On Fri, Feb 20, 2009 at 05:50:28PM -0500, Timo Sirainen wrote:
On Tue, 2009-01-27 at 08:30 +0100, Ulrich Zehl wrote:
On Mon, Jan 26, 2009 at 10:02:19AM -0500, Timo Sirainen wrote:
Perhaps the NFS cache flushing doesn't work then for some reason. What OS (kernel) are you using on the Dovecot servers? How big values have you set to attribute cache?
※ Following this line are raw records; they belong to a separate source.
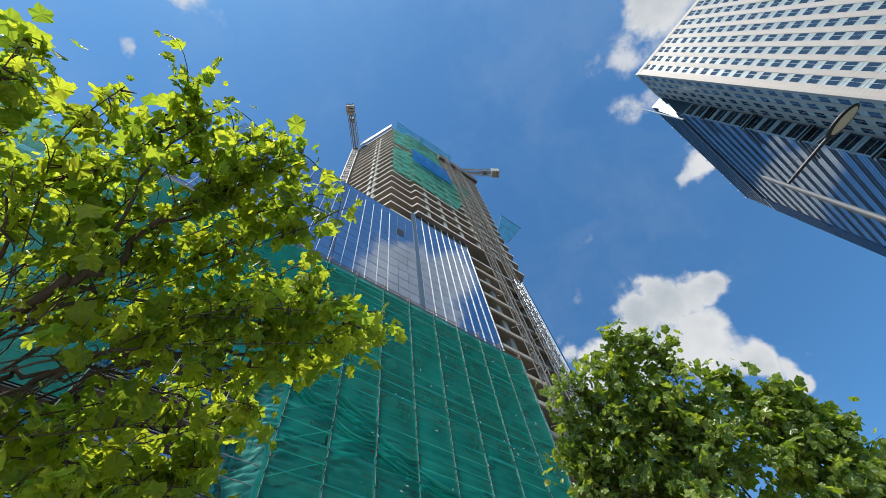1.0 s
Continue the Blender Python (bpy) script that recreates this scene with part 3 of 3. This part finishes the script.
def window_mesh(w, h):
    bm = bmesh.new()
    for x0, x1, z0, z1 in ((0, w, 0, 0.06), (0, w, h - 0.06, h), (0, 0.04, 0.06, h - 0.06), (w - 0.04, w, 0.06, h - 0.06), (w * 0.55 - 0.02, w * 0.55 + 0.02, 0.06, h - 0.06)):
        box(bm, x0, x1, 0.02, 0.12, z0, z1)
    return bm


def window_sill(k, hw):
    """Height of the sill of the k-th window from the top; the two upper storeys stand close together."""
    return (115.6, 113.05)[k] - hw / 2 if k < 2 else 109.35 - STOREY * (k - 2) - hw / 2


def grid_front(name, label, cols, edge, pitch, win, m, stone):
    front = new(name)
    front.parent = office
    front.matrix_basis = m
    tagged(front, label)
    hw = 1.98
    frame_me = mesh_of(window_mesh(win, hw), "window", FRAME_WHITE)
    pane_me = mesh_of(boxed(0.03, win - 0.03, 0.035, 0.09, 0.05, hw - 0.05), "pane", GLASS_W)
    x = 0.0
    sills = [window_sill(k, hw) for k in range(40) if window_sill(k, hw) > 0.4]
    for c in range(cols + 1):
        x1 = (edge if c == 0 else edge + pitch * c) if c < cols else edge * 2 + pitch * cols - (pitch - win)
        part("pier", clad(x, x1, len(sills) * 4, None), stone, front)
        if c == cols:
            break
        rib = [(0.10, 0.0)]
        for k in reversed(range(len(sills))):
            z = sills[k] + hw
            for j in (0.1,) if k == 0 else (0.05, 0.5) if k == 1 else (0.05, 0.66, 1.25):
                rib += [(0.10, z + j - 0.02), (0.05, z + j - 0.016), (0.05, z + j + 0.016), (0.10, z + j + 0.02)]
        part("spandrel_strip", profile(x1 + 0.004, x1 + win - 0.004, rib, 0.30), SPANDREL, front, "pale panelled spandrels")
        part("spandrel_mullion", boxed(x1 + win * 0.55 - 0.02, x1 + win * 0.55 + 0.02, 0.04, 0.098, 0.4, H - 1.3), FRAME_WHITE, front)
        for z in sills:
            piece("window", frame_me, front, pose(x1, 0.03, z))
            piece("pane", pane_me, front, pose(x1, 0.03, z))
        x = x1 + win
    return front


grid_front("pale_front", "cream panel front with rows of blue windows", 8, 1.76, 2.55, 1.5, pose(0, 0, 0), STONE)
grid_front("shaded_side", "shaded cladding side with small dark windows", 4, 0.7, 2.4, 1.5, pose(0.0, 9.75, 0, 0, 0, -90), STONE)
# glazed wing, standing proud of the side
wing = new("glass_wing")
wing.parent = office
tagged(wing, "blue glass wing with steel bands")
WX, WY0, WY1, STEP = -3.05, 9.75, 55.7, 3.285
PALE_BAR = surface("pale_steel_bar", (0.30, 0.36, 0.38), 0.4, 0.1, vary=0.10)
BAND_GLASS = facade_glass("blue_grey_panel", (0.03, 0.08, 0.13), 1.7, rough=0.06, coat=0.36, tint=(0.80, 0.93, 1.0))
BLACK_GLASS = facade_glass("black_glass", (0.004, 0.005, 0.007), 1.4, coat=0.03)
part("wing_body", boxed(WX + 0.1, 10, WY0 + 0.12, WY1, 0, H - 2.4), FRAME_DARK, wing)
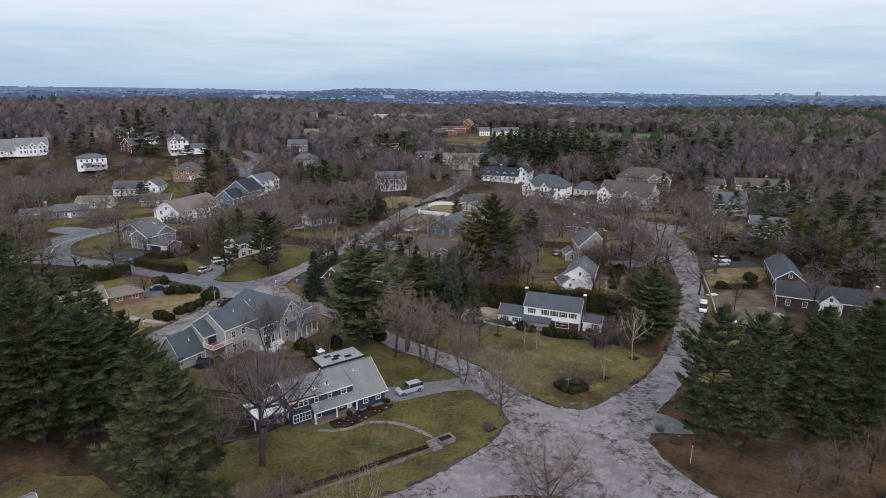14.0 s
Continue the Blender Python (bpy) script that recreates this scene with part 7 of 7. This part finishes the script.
# low stone edging of the corner lawn
edge = curve_through([(10.4, 13.6), (14, 14.6), (18, 15.2), (22, 15.2), (26, 14.6), (30.5, 13.6)], False, 0.75)
EDGE = []
for k in range(3):
    bm = bmesh.new()
    bmesh.ops.create_icosphere(bm, subdivisions=1, radius=0.24)
    for v in bm.verts:
        v.co *= 1 + 0.4 * noise.noise((v.co.x * 4 + k * 7, v.co.y * 4, v.co.z * 4))
        v.co.z *= 0.7
    me = bpy.data.meshes.new("edging_stone")
    bm.to_mesh(me)
    bm.free()
    me.materials.append(M["flagstone"])
    EDGE.append(me)
row = thing("stone_edging", "row of small pale stones edging the corner lawn", "edging", *edge[0])
for k, (x, y) in enumerate(edge):
    part("stone", EDGE[k % 3], None, row, m=row.matrix_basis.inverted() @ pose(x + MID.uniform(-0.12, 0.12), y + MID.uniform(-0.15, 0.15), ground_z(x, y) + 0.12, 0, 0, 60 * k))
# painted line on the bend
for line in ([(-121, 121.5), (-124.4, 128), (-125.8, 134), (-125.6, 140), (-121.5, 149)],):
    pts = curve_through(line, False, 1.5)
    off = [(x + 0.16, y) for x, y in pts]
    drape("road_line", pts + off[::-1], M["trim"], ROAD + 0.02, "faded white painted line on the bend", "road marking", smooth=False, rough=0.0, clear=False)

# painted ring on the forecourt
ring = Geo()
for k in range(48):
    for r in (3.3, 3.42):
        x, y = -95.5 + math.cos(k * 0.1309) * r * 1.15, 121.4 + math.sin(k * 0.1309) * r
        ring.v.append((x, y, ground_z(x, y) + ROAD + 0.03))
    j = (k + 1) % 48
    ring.f.append((2 * k, 2 * k + 1, 2 * j + 1, 2 * j))
tagged(new("court_line", ring.mesh("court_line", M["concrete"])), "white painted ring on the black forecourt", "road marking", kind="structure")

# dark undergrowth along the east street, and a row of young arborvitae before the long gabled house
EASTSIDE = random.Random(55)
for x, y, r, hgt in [(97.7, 159.5, 3.2, 3.0), (97.8, 149.7, 3.0, 2.8), (93.5, 137.5, 2.2, 2.2), (98.7, 170.6, 3.0, 2.6), (97.5, 131.5, 2.4, 2.2), (105, 167.2, 3.6, 3.4), (106.5, 155.5, 3.2, 3.2), (105, 146.5, 2.8, 2.6), (101, 153, 2.8, 2.4), (102, 141, 2.4, 2.4), (103, 163, 3.0, 2.8)]:
    shrub(x, y, r, hgt, EASTSIDE.choice((0, 1, 2, 4)), "overgrown dark shrub beside the street")
for k in range(10):
    plant("arborvitae", 68.5 + 1.35 * k, 203.6 - 0.3 * k, EASTSIDE.uniform(2.4, 3.0), 0.75, "young clipped arborvitae in a row", "tree", "arborvitae", group="arborvitae row")
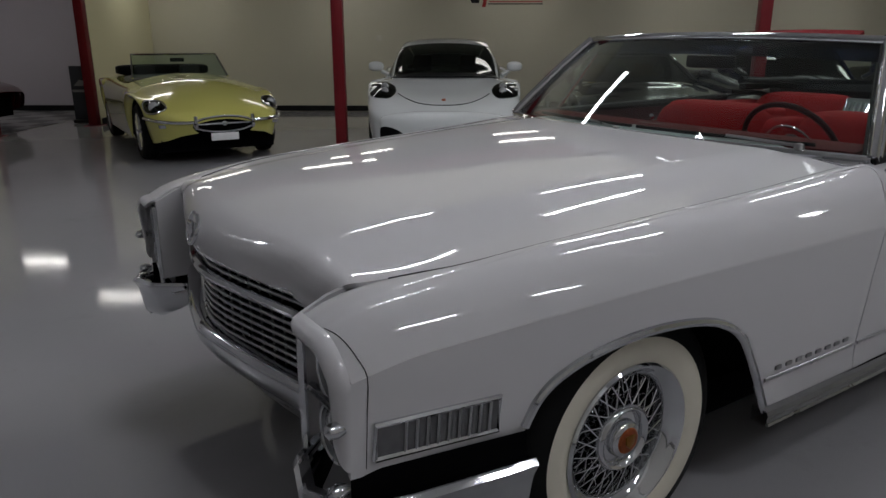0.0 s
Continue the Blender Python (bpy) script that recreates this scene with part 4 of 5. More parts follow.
spk = part("rear_speaker_panel", box(-0.05, 0.02, -0.098, 0.098, 0.0, 0.36, 0.015), CHROME, caddy, "bright ribbed rear speaker panel", m=pose(2.64, 0, 0.69, 0, 22, 0))
for k in range(6):
    part("panel_rib", box(-0.056, -0.049, -0.085 + 0.03 * k, -0.073 + 0.03 * k, 0.03, 0.33), SATIN, spk, smooth=False)
for sign in (-1, 1):
    part("rear_side_pad", cushion(2.45, 2.95, *sorted((sign * 0.66, sign * 0.80)), 0.60, 0.985), REDVINYL, caddy, angle=60)
# visors and mirror
VISOR = make_mat("deep red visor vinyl", (0.19, 0.006, 0.009), 0.6, spec=0.12, vary=0.12, scale=9, bump=0.12, bump_scale=220)
part("sun_visor", solid(grid(lambda a, b: (1.38 + 0.05 * a, -0.60 + 0.46 * b, 1.342 + 0.028 * a + 0.006 * math.sin(math.pi * b)), 3, 8), 0.014), VISOR, caddy, "red sun visor tilted up above the header")
part("sun_visor", solid(grid(lambda a, b: (1.355 + 0.12 * a, 0.10 + 0.52 * b, 1.335 - 0.03 * a), 3, 8), 0.014), DARKRED, caddy, "dark red sun visor")
rm = part("rear_mirror", box(1.37, 1.395, -0.13, 0.11, 1.222, 1.276, 0.012), BLACKTRIM, caddy, "dark rear view mirror")
part("mirror_face", box(1.3955, 1.397, -0.12, 0.10, 1.229, 1.269), MIRRORGLASS, rm, smooth=False)
part("mirror_bracket", tube([(1.34, -0.01, 1.335), (1.37, -0.01, 1.275)], 0.006, 6, round_path=False), CHROME, rm)

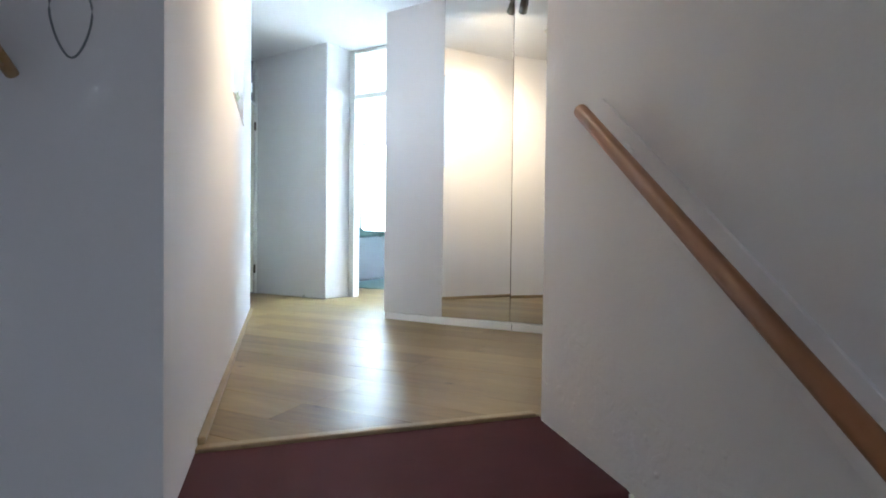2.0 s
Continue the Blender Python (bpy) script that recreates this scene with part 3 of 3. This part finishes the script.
# ---- potted grass ----
pc = Vector((-0.085, 1.922, 1.35))
plant = thing("potted_grass", tuple(pc), "small tuft of artificial grass in a grey pot on the window sill", "plant")
part("pot", lathe(pc, [(0.040, 0.0), (0.044, 0.004), (0.0475, 0.07), (0.0485, 0.092), (0.0485, 0.1), (0.0455, 0.1), (0.044, 0.085), (0.0, 0.085)]), POT, plant, smooth=True)
part("soil", rod(pc + Vector((0, 0, 0.08)), pc + Vector((0, 0, 0.09)), 0.043, 24), SOIL, plant)
bm = bmesh.new()
rnd = random.Random(4)
for i in range(330):
    a, r = rnd.uniform(0, 2 * math.pi), 0.04 * math.sqrt(rnd.random())
    base = pc + Vector((r * math.cos(a), r * math.sin(a), 0.085))
    lean = Vector((math.cos(a), math.sin(a), 0)) * rnd.uniform(0.0, 0.055) * (0.3 + r / 0.04)
    lean += Vector((rnd.uniform(-0.015, 0.015), rnd.uniform(-0.015, 0.015), 0))
    h = rnd.uniform(0.05, 0.13)
    w = rnd.uniform(0.0012, 0.0022)
    t = Vector((-math.sin(a + 1), math.cos(a + 1), 0)) * w
    m1 = base + lean * 0.3 + Vector((0, 0, h * 0.55))
    m2 = base + lean + Vector((0, 0, h * rnd.uniform(0.85, 1.0)))
    v = [bm.verts.new(p) for p in (base - t, base + t, m1 + t, m1 - t, m2)]
    bm.faces.new(v[:4])
    bm.faces.new((v[3], v[2], v[4]))
part("grass_tuft", bm, GRASS, plant, "narrow bright green blades")

# ---- coat niche ----
def hanger(at, turn, tilt=0.0):
    """A wooden clothes hanger that hangs from its hook at the given point."""
    at = Vector(at)
    d = Vector((math.cos(radians(turn)), math.sin(radians(turn)), 0))
    h = thing("clothes_hanger", tuple(at), "light wooden clothes hanger with a steel hook", "hanger", "hangers in the niche")
    hook = [at + Vector((0, 0, -0.09))] + [at + Vector((0, 0, -0.05))] + [at + d * (0.02 * math.sin(a)) + Vector((0, 0, -0.02 + 0.02 * math.cos(a) * -1)) for a in (0.4, 1.0, 1.6, 2.2, 2.8, 3.4, 4.0)]
    part("hook", tube(hook, 0.002), STEEL, h, smooth=True)
    for s in (-1, 1):
        pts = [at + Vector((0, 0, -0.09)) + d * (s * 0.22 * k / 8) + Vector((0, 0, -0.12 * (k / 8) ** 1.25)) for k in range(9)]
        part("arm", tube(pts, 0.011, 8), HANGER_WOOD, h, smooth=True)
    part("bar", rod(at + Vector((0, 0, -0.185)) - d * 0.2, at + Vector((0, 0, -0.185)) + d * 0.2, 0.005), HANGER_WOOD, h, smooth=True)
    return h


crail = thing("coat_rail", (-0.7, -0.75, 1.105), "thin steel coat rail across the niche", "rail")
part("rod", rod((-1.3, -0.75, 1.105), (-0.1, -0.75, 1.105), 0.009), STEEL, crail, smooth=True)
part("support", rod((-0.13, -0.75, 1.115), (-0.13, -0.43, 1.115), 0.007), STEEL, crail, smooth=True)
hanger((-0.338, -0.75, 1.096), 57)
hanger((-0.25, -0.75, 1.096), 80)
hanger((-0.62, -0.75, 1.096), 70)
hanger((-0.8, -0.75, 1.096), 96)
loop = [(-0.155 + 0.0 + 0.032 * math.sin(a) * (1 - 0.35 * math.cos(a)), -0.447 + 0.004 * math.sin(a), 1.02 - 0.07 * math.cos(a)) for a in (2 * math.pi * k / 28 for k in range(28))]
wl = finish("wire_loop", tube([(-0.158, -0.438, 1.16), (-0.157, -0.445, 1.13)] + [(p[0], p[1], p[2]) for p in loop[14:] + loop[:15]] + [(-0.154, -0.443, 1.13)], 0.0021), WIRE, smooth=True)
tagged(wl, "thin grey cable loop hanging on the niche wall", "cable")
structure(finish("wall_niche_post", block(-0.5, -0.42, -1.34, -1.24, -0.906, 1.3), FRAME, bevel=0.006), "white painted post at the edge of the niche", "trim")
shelf = thing("shelf_unit", (-0.7, -1.5, -0.9), "green painted shelf unit with dark boards on the lower landing", "shelf")
part("back", block(-0.93, -0.45, -1.62, -1.6, -0.906, 1.25), GREEN, shelf)
for xx in (-0.95, -0.45):
    part("side", block(xx, xx + 0.02, -1.62, -1.36, -0.906, 1.25), GREEN, shelf, bevel=0.002)
for z in (-0.55, -0.28, 0.08, 0.36):
    part("board", block(-0.93, -0.45, -1.599, -1.36, z - 0.04, z + 0.04), BLACKISH, shelf, bevel=0.002)
bag = bmesh.new()
rows = []
for i in range(14):
    z = 0.98 - 0.95 * i / 13
    rows.append([bag.verts.new((-0.8 + 0.03 * math.sin(5 * s) + 0.01 * noise.noise((s * 2, z * 3, 1)), -0.75 + 0.2 * s + 0.03 * math.sin(4 * s + z * 6) + o, z - (0.09 * abs(s) if i == 0 else 0))) for s in (-1, -0.6, -0.2, 0.2, 0.6, 1) for o in (0,)])
for a, b in zip(rows, rows[1:]):
    for k in range(5):
        bag.faces.new((a[k], a[k + 1], b[k + 1], b[k]))
gb = finish("garment_bag", bag, BAG, smooth=True)
md = gb.modifiers.new("thick", "SOLIDIFY")
md.thickness = 0.02
tagged(gb, "pale translucent garment bag hanging from the coat rail", "bag")

# ---- small marks ----
for k, (yy, zz) in enumerate(((-0.085, 0.155), (-0.085, 0.13))):
    tagged(finish("wall_plug", rod((wall_x(yy) - 0.0015, yy, zz), (wall_x(yy) + 0.004, yy, zz), 0.005), FRAME), "painted-over screw hole in the stair wall", "wall plug")
stop_at = Vector(uv(-1.95, 0.9))
tagged(finish("door_stop", lathe((stop_at.x, stop_at.y, 0.001), [(0.014, 0), (0.014, 0.012), (0.01, 0.03), (0.0, 0.034)], 16), STEEL, smooth=True), "small steel door stop on the floor", "door stop")

# ---- floor boards ----
floor = structure(thing("floor", (1.0, 2.0, 0), "", ""), "wide oiled oak floor boards laid diagonally to the stairs", "floor")
rnd = random.Random(11)
W = 0.182
row = -1.92 - 3 * W
while row < 3.7:
    at = -6.3
    first = rnd.uniform(0.5, 1.9)
    while at < 2.9:
        length = first if first else rnd.uniform(1.3, 2.1)
        first = 0
        u0, u1 = at, at + length
        at = u1
        g, c = 0.0002, 0.0009
        corners = [uv(u, v) for u in (u0, u1) for v in (row, row + W)]
        if all(x < -0.04 and yy < 2.95 for x, yy in corners) or all(yy < 0.0 for x, yy in corners) or all(x > 4.2 for x, yy in corners):
            continue
        if row + W < -0.15 and u1 < -1.75 or row > 1.35 and u0 > 1.8:
            continue
        if all(x < 0.0 and yy - 2.9 < -0.9 * x - 0.25 for x, yy in corners):
            continue
        h = rnd.uniform(-0.0003, 0.0003)
        bm = bmesh.new()
        rings = []
        for inset, z in ((g, -0.014), (g, -c + h), (g + c, h)):
            rings.append([bm.verts.new((*uv(u, v), z)) for u, v in ((u0 + inset, row + inset), (u1 - inset, row + inset), (u1 - inset, row + W - inset), (u0 + inset, row + W - inset))])
        for a, b in zip(rings, rings[1:]):
            for k in range(4):
                bm.faces.new((a[k], a[(k + 1) % 4], b[(k + 1) % 4], b[k]))
        bm.faces.new(rings[-1])
        if any(yy < 0.005 for x, yy in corners):
            bmesh.ops.bisect_plane(bm, geom=bm.verts[:] + bm.edges[:] + bm.faces[:], plane_co=(0, 0.005, 0), plane_no=(0, -1, 0), clear_outer=True)
        cuts = [((4.24, 0, 0), (1, 0, 0))]
        if max(yy for x, yy in corners) < 3.6 and min(yy for x, yy in corners) < 2.85:
            cuts.append(((-0.05, 0, 0), (-1, 0, 0)))
        if row > 0.6:
            cuts.append(((*uv(1.95, 0), 0), (U.x, U.y, 0)))
        for co, no in cuts:
            bmesh.ops.bisect_plane(bm, geom=bm.verts[:] + bm.edges[:] + bm.faces[:], plane_co=co, plane_no=no, clear_outer=True)
        if not bm.faces:
            bm.free()
            continue
        part("board", bm, OAK, floor)
    row += W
On the client side, it's Linux 2.6.23.16. All attribute cache related values are at their default, as far as I can tell. The entry in fstab reads:
nfs-server:/srv/storage /srv/storage nfs rw,nfsvers=3,hard,intr,nosuid,noexec,nodev,noatime 0 0
Setting actimeo=0 probably fixes this, but also probably increases the load a lot. actimeo=1 might work ok and reduce how often these problems happen, but not eliminate them completely.
Dovecot's nfs settings should avoid this problem though. You could see if upgrading your kernel helps. Some kernels have somewhat broken NFS code.
I did
# mount -o remount,actimeo=0 /srv/storage
around 9 this morning, but I'm still seeing these errors pop up. (I verified that there are mailboxes where this happened more than once since 10 today.)
Is it time to upgrade my kernel, or are there other options left?
$ grep 123456@example.net mail.log Jan 27 08:00:17 allina dovecot: pop3-login: Login: user=<123456@example.net>, method=PLAIN, rip=80.x.x.x, lip=10.x.x.x Jan 27 08:00:19 allina dovecot: POP3(123456@example.net): Disconnected: Logged out top=0/0, retr=1/1283428, del=0/1, size=1283408 Jan 27 08:00:57 laura deliver(123456@example.net): msgid=<497EB077.000009.01164@ERNESTO>: saved mail to INBOX
So allina modified dovecot-uidlist and soon afterwards laura probably was using a cached dovecot-uidlist and corrupted it.
Since the corrupted files are available for a little while (in the example, it was ~ 15 minutes), will it help if I repeatedly check all dovecot-uidlists and save those found to be corrupted to a special directory, so that we can see what the corruption actually is?